What’s remembered, however, is Baker’s image. If we fast forward to today, we meet up with Nicki Minaj, a performer who is built entirely upon image. She graces the covers of magazine, ass first. Her hips and butt are prized and make her a 21st century “hot n tot.” She’s another sex symbol, yes, but built on old stereotypes that are harmful to black women today. Not all of us want to walk the streets representing hassle-free sex. Not all of us appreciate cat calls that bring attention to just our butts. Not all of us are performers with sex to sell. 
Minaj and other black performers like her i.e. Foxxy Brown and Lil’ Kim are problematic for black women today because their image is stopping an entire group from progressing in today’s society. There is no room to grow if we’re hiding behind our “thickness.” I’m not fine with having no autonomy.

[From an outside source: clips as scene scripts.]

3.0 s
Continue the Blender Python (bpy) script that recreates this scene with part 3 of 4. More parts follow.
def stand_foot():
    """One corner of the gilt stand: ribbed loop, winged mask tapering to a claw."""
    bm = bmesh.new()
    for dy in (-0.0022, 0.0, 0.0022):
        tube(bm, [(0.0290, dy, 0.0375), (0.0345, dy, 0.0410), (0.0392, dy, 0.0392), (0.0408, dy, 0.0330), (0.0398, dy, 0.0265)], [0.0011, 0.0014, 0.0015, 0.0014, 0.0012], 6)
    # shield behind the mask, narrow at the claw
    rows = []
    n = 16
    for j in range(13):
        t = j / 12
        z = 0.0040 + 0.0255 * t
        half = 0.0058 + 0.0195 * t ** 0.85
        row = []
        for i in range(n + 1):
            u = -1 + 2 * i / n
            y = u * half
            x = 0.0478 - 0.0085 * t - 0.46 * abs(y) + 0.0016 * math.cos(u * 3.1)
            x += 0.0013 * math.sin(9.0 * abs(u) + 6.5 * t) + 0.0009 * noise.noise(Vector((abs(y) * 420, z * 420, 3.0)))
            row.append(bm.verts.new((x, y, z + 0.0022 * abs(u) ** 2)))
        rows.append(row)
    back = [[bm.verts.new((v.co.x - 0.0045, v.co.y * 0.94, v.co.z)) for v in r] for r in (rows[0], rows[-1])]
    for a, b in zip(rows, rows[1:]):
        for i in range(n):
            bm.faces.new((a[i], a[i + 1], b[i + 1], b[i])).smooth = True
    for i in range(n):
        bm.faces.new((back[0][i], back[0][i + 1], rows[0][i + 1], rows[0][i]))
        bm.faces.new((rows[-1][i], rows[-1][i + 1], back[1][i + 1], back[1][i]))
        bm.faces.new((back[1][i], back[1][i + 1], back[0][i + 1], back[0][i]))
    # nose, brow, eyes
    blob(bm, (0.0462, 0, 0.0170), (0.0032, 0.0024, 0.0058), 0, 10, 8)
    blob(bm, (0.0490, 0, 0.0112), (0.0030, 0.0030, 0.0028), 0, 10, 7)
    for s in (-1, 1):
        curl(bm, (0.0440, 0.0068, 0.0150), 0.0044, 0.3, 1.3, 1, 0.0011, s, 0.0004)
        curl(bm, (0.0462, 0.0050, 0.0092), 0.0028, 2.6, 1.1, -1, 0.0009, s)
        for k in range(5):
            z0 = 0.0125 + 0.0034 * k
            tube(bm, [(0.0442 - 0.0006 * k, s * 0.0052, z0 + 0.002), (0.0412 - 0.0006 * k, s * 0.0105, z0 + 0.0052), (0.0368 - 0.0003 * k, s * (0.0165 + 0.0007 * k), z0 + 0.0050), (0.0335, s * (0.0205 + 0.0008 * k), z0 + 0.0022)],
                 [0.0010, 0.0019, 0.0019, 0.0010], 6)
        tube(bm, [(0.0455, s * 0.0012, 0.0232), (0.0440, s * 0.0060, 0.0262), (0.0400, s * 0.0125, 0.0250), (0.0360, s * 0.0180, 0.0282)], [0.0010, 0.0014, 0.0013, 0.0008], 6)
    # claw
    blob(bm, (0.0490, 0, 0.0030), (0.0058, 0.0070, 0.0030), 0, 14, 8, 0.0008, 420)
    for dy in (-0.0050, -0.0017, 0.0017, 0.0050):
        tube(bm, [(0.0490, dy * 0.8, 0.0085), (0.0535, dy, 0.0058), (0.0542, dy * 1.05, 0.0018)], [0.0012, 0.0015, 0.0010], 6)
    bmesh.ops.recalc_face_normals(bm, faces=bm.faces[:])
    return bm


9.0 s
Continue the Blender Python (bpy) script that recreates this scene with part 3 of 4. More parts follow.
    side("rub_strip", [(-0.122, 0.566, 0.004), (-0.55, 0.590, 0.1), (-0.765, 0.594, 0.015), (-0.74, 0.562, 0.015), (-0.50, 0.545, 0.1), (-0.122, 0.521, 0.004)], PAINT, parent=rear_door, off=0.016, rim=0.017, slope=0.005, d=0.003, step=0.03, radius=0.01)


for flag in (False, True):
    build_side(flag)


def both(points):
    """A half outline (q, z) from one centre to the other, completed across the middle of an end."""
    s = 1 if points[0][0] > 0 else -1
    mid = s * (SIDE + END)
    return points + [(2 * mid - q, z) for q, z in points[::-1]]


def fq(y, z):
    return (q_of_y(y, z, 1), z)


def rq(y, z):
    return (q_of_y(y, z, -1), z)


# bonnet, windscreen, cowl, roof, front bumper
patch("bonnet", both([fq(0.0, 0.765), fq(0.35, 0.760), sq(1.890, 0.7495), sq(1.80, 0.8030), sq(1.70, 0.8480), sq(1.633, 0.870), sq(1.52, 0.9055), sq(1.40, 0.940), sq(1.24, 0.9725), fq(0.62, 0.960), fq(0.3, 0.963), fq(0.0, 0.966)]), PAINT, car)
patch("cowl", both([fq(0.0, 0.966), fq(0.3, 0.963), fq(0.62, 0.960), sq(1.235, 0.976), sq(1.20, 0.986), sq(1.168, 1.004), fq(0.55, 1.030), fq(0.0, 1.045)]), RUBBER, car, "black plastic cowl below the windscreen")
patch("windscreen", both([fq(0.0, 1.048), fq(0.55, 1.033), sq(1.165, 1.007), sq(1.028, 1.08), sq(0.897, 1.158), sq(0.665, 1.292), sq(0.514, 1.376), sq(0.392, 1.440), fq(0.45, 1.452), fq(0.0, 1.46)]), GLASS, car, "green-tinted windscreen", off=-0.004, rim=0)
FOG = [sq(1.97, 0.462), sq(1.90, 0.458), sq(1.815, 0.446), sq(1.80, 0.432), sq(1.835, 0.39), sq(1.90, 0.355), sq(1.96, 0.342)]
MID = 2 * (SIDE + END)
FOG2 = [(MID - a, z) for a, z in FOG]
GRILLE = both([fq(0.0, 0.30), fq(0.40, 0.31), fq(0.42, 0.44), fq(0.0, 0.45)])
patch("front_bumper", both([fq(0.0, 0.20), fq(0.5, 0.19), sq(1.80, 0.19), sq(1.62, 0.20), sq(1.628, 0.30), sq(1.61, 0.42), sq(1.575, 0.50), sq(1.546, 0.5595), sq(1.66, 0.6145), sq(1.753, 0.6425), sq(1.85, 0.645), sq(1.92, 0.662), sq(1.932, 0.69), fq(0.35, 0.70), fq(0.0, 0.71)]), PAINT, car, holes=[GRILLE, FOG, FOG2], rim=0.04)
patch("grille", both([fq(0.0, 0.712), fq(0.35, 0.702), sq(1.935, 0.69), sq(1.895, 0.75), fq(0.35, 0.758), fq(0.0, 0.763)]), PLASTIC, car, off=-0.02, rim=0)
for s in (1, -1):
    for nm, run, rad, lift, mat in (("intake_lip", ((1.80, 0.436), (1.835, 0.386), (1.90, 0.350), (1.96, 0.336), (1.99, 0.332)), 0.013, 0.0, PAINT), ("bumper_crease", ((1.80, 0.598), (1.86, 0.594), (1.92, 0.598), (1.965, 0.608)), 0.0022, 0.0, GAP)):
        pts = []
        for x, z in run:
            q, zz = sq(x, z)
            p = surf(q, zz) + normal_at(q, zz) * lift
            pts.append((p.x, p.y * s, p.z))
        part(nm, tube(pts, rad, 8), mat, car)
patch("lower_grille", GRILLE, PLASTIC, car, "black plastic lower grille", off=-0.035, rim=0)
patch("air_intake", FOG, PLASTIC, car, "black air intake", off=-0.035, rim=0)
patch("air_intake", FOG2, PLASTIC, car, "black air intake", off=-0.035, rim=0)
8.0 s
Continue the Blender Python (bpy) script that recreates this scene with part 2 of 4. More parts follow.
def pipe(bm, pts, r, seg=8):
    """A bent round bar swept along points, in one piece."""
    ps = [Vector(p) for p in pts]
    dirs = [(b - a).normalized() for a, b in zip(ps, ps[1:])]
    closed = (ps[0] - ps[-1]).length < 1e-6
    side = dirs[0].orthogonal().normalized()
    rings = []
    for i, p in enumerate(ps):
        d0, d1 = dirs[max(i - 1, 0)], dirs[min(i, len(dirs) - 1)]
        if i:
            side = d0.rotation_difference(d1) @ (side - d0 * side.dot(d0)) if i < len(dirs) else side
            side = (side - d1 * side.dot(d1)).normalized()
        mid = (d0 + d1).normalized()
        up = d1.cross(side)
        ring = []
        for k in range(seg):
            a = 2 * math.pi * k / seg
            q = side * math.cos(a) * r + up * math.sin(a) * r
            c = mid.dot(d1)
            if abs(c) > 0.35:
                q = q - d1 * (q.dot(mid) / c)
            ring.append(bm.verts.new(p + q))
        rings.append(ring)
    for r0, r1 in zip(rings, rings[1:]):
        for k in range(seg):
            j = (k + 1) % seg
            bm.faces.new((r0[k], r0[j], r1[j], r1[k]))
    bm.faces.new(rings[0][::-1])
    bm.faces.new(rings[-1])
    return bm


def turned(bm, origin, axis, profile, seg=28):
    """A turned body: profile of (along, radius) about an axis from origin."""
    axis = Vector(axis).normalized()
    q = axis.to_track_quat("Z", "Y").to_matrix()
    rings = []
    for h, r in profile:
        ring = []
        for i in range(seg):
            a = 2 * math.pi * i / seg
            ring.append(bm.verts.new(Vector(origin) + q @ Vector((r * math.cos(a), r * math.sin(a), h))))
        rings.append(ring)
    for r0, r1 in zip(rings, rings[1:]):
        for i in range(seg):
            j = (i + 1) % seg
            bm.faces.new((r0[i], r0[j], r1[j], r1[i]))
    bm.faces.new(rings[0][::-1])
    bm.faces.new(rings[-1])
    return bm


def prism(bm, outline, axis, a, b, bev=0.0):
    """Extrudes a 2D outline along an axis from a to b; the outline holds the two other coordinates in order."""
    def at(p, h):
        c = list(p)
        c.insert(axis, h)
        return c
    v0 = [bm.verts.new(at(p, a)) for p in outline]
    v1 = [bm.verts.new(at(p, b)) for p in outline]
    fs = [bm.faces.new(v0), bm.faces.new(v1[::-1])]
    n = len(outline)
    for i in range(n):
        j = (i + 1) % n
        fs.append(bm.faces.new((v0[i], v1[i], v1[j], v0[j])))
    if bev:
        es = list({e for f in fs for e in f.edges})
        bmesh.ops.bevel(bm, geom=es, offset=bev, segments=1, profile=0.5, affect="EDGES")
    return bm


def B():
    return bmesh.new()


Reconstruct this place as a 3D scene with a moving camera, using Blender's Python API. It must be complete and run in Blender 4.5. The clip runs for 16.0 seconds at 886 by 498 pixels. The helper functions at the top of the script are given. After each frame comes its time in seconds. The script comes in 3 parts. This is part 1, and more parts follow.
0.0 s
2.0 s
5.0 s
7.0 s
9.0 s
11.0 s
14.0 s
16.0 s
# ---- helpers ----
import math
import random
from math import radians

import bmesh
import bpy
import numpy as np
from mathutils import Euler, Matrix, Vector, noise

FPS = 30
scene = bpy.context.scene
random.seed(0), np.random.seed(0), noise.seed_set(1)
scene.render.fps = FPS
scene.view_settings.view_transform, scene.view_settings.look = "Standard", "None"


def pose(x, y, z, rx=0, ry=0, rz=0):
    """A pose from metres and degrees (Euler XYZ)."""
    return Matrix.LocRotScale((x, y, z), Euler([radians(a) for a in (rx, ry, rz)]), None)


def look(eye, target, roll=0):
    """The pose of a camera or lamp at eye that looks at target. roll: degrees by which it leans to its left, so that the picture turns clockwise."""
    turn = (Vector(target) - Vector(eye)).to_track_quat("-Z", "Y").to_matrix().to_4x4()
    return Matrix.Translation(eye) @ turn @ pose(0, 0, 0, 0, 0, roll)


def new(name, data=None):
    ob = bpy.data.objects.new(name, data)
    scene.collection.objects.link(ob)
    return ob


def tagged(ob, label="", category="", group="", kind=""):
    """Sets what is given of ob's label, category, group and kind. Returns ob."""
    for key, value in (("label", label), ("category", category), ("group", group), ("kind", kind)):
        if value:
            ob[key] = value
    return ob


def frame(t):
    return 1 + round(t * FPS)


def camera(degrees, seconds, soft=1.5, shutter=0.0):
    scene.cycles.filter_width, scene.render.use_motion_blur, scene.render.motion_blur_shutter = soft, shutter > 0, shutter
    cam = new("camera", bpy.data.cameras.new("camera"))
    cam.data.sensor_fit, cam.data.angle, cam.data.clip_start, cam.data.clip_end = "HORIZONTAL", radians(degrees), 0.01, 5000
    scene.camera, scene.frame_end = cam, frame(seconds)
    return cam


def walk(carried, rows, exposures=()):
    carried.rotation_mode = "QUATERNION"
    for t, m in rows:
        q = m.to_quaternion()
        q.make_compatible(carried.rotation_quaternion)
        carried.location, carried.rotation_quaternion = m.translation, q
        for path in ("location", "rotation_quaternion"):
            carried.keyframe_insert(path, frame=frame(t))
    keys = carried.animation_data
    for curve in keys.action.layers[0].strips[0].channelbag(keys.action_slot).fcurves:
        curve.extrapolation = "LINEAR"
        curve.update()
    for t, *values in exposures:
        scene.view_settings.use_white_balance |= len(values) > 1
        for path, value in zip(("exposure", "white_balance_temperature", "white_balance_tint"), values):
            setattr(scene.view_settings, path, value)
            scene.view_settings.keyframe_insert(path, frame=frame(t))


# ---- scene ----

I have a brain and I do other things besides dance. I write. I investigate. I change. 
These are things I want to tell young black women: “You have choices!” I want to tell my cousin that there’s nothing wrong with pop music and the people that sing it, but do look closer at what else they are selling you. If you find that they are perpetuating unhealthy imagery and problematic social constraints, then you need to consider your loyalty to that artist.